La règle des 30 % a pour effet de limiter uniquement le pourcentage d’actions avec droit de vote dont un régime de pension peut être propriétaire. Elle n’empêche pas un régime de pension d’acquérir une participation supérieure à 30 %, par exemple, en investissant non seulement dans des actions avec droit de vote comportant 30 % des droits de vote, mais également dans des actions sans droit de vote d’une entreprise. Le document de consultation vise à solliciter des commentaires sur les questions suivantes : la raison d’être initiale de la règle des 30 % est-elle encore de mise; le fait, pour les régimes de pension, de jouer un rôle actif dans l’exploitation d’une entreprise comporte-t-il des risques supplémentaires; et, le cas échéant, devrait-on adopter d’autres règles concernant les investissements effectués par des régimes de pension pour tenir compte de ces risques dans le cadre de l’assouplissement de la règle des 30 % ?

Il est discuté dans le document de consultation que la règle des 30 % pourrait limiter les types d’investissements que peuvent effectuer les régimes de pension et ainsi avoir une incidence sur le rendement que les régimes de pension pourraient tirer de leurs investissements et sur l’efficience des marchés financiers. Le document de consultation vise à solliciter des commentaires sur la question de savoir si la règle des 30 % nuit aux rendements que pourraient tirer les régimes de pension de leurs investissements ou si elle impose aux régimes de pension un fardeau financier supplémentaire. Les parties intéressées sont également invitées à se prononcer sur la question de savoir si la règle des 30 % crée une iniquité entre les régimes de pension de plus grande envergure et ceux de moindre envergure ou si l’abolition de cette règle est susceptible de produire un tel effet.

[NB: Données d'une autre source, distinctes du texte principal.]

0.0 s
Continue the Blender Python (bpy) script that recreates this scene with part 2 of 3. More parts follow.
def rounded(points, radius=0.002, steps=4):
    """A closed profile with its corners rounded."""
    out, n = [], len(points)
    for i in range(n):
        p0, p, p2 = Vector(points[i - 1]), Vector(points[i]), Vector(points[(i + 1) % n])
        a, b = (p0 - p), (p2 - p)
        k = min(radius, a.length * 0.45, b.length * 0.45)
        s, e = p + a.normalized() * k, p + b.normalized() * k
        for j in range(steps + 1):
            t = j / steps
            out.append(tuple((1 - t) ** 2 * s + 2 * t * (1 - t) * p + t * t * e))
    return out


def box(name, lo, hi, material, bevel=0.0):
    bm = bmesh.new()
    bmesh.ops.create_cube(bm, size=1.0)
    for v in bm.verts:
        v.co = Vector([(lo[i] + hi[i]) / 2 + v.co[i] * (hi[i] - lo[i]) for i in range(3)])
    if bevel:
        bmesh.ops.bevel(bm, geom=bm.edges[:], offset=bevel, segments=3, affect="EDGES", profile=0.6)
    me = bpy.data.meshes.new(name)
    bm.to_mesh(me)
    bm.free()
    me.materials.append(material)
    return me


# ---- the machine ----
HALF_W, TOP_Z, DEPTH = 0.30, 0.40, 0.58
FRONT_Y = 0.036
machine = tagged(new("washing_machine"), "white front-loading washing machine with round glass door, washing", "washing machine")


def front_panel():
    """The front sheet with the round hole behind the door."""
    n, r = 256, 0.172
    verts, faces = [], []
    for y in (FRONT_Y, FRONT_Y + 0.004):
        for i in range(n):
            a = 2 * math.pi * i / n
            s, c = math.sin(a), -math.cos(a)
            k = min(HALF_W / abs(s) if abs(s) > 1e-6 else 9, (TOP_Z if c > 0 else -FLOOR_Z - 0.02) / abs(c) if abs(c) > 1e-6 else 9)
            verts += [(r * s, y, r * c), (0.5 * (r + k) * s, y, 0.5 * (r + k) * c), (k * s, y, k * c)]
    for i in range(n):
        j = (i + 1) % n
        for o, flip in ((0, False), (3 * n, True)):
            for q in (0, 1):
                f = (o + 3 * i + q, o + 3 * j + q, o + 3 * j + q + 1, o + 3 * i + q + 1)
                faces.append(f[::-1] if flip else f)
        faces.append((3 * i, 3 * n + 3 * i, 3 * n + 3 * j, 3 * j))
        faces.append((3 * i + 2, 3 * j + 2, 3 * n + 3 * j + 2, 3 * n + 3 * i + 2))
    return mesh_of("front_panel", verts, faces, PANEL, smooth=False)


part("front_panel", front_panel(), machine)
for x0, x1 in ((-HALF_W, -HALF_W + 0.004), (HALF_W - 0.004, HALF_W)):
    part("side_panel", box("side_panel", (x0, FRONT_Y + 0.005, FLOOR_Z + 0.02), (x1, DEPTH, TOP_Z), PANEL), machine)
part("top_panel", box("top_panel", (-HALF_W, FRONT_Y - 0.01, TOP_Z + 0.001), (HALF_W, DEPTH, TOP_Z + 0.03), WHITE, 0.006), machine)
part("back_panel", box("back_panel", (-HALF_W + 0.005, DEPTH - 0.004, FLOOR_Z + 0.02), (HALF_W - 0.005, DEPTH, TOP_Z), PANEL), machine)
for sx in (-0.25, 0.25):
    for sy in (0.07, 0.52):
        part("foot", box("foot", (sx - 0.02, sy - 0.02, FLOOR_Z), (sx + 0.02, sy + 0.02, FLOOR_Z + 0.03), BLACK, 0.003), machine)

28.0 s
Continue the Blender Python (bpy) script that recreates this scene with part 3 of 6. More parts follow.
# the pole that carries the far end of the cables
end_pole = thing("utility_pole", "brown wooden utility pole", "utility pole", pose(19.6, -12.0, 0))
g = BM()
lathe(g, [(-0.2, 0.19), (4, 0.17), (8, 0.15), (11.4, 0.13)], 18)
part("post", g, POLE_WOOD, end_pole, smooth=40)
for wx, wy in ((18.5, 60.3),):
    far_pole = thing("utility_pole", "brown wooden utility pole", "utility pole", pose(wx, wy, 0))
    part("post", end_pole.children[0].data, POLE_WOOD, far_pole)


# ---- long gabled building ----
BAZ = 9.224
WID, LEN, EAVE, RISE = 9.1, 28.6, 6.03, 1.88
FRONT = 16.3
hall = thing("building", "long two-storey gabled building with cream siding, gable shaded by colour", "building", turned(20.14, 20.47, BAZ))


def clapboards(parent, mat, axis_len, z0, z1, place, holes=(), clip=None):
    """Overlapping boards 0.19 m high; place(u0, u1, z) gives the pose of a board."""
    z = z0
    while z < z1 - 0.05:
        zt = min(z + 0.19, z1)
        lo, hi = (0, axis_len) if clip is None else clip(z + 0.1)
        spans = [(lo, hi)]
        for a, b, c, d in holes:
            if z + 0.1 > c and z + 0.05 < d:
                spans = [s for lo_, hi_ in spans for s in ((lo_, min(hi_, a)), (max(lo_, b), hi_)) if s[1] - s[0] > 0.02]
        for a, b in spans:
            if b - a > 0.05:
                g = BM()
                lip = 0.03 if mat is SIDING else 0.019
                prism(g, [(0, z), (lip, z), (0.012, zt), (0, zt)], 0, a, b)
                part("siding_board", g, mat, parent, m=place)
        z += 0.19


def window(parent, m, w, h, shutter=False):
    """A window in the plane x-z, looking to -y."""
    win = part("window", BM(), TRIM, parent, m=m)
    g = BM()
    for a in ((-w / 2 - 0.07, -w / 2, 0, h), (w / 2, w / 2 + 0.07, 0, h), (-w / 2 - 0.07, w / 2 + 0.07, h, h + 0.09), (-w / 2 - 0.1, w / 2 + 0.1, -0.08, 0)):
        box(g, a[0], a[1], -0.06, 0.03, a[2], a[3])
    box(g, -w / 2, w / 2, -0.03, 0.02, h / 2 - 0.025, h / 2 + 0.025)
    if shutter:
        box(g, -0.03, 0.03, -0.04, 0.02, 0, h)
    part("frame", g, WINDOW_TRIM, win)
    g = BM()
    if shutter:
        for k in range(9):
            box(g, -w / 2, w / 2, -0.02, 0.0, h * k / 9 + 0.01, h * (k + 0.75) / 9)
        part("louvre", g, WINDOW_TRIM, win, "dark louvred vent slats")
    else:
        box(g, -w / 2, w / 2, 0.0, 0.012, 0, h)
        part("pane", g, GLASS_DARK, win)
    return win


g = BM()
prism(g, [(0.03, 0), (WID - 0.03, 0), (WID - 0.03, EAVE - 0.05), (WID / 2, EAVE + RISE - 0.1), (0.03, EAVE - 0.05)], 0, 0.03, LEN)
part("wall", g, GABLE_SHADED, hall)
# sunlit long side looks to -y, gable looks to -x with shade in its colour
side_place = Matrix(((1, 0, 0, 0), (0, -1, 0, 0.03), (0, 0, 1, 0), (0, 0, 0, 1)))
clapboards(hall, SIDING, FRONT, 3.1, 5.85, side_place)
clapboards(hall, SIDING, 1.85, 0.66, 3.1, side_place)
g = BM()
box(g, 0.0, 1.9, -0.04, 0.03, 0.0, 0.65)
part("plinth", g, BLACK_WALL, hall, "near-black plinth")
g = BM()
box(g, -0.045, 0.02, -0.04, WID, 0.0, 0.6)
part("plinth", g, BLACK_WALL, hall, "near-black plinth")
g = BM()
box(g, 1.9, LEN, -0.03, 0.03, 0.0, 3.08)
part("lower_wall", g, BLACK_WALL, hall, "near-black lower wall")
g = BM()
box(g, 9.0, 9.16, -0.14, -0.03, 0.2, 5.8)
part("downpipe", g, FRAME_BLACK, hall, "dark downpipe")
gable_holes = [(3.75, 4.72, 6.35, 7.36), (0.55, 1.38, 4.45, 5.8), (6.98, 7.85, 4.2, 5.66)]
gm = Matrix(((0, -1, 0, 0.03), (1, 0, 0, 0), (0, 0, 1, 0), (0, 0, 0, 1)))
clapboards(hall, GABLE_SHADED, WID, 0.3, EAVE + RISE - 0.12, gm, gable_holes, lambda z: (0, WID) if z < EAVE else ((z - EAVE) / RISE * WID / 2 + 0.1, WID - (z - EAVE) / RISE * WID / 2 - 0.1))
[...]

La plupart des pays n’ont pas adopté de mesures restrictives, comme la règle des
30 %, ayant pour effet de limiter les sommes que peuvent investir les régimes de pension dans les actifs d’une entreprise. Toutefois, le régime fiscal de bon nombre de ces pays contient des dispositions qui limitent l’efficience fiscale dont peuvent se prévaloir les régimes de pension qui investissent dans les actifs d’une entreprise, ce qui n’est pas le cas en vertu de la Loi de l’impôt sur le revenue (Canada). Les régimes de pension au Canada peuvent donc structurer leurs investissements dans des entreprises de manière à réduire ou à éliminer l’impôt au niveau de l’entité, par exemple, en capitalisant l’investissement avec des fonds provenant en grande partie d’un emprunt contracté auprès d’une partie liée ou en effectuant l’investissement par l’entremise d’une société « intermédiaire », comme une société de personnes. Il existe des régimes fiscaux qui sont assortis de règles fiscales propres à de tels investissements. C’est notamment le cas de l’Internal Revenue Code des États-Unis qui prévoit des règles concernant le dépouillement des bénéfices (« earning stripping rules ») ayant pour effet de limiter la déductibilité des intérêts versés aux régimes de pension et à certains autres investisseurs dans certaines circonstances déterminées. En vertu de l’Internal Revenue Code des États-Unis, les régimes de pension et les autres entités exonérées d’impôt dont certains types de revenu proviennent, directement ou indirectement, d’une entité intermédiaire, doivent payer de l’impôt sur le revenu provenant d’autres sources. Le document de consultation vise à recueillir des commentaires sur la question de savoir si le Canada devrait adopter de nouvelles règles fiscales, semblables à celles que l’on retrouve aux États-Unis ou dans d’autres pays, afin de maintenir l’assiette fiscale canadienne malgré l’élimination ou l’assouplissement de la règle des 30 %.

Selon le document de consultation, les parties intéressées ont jusqu’au 16 septembre 2016 pour soumettre leurs commentaires concernant la règle des 30 %.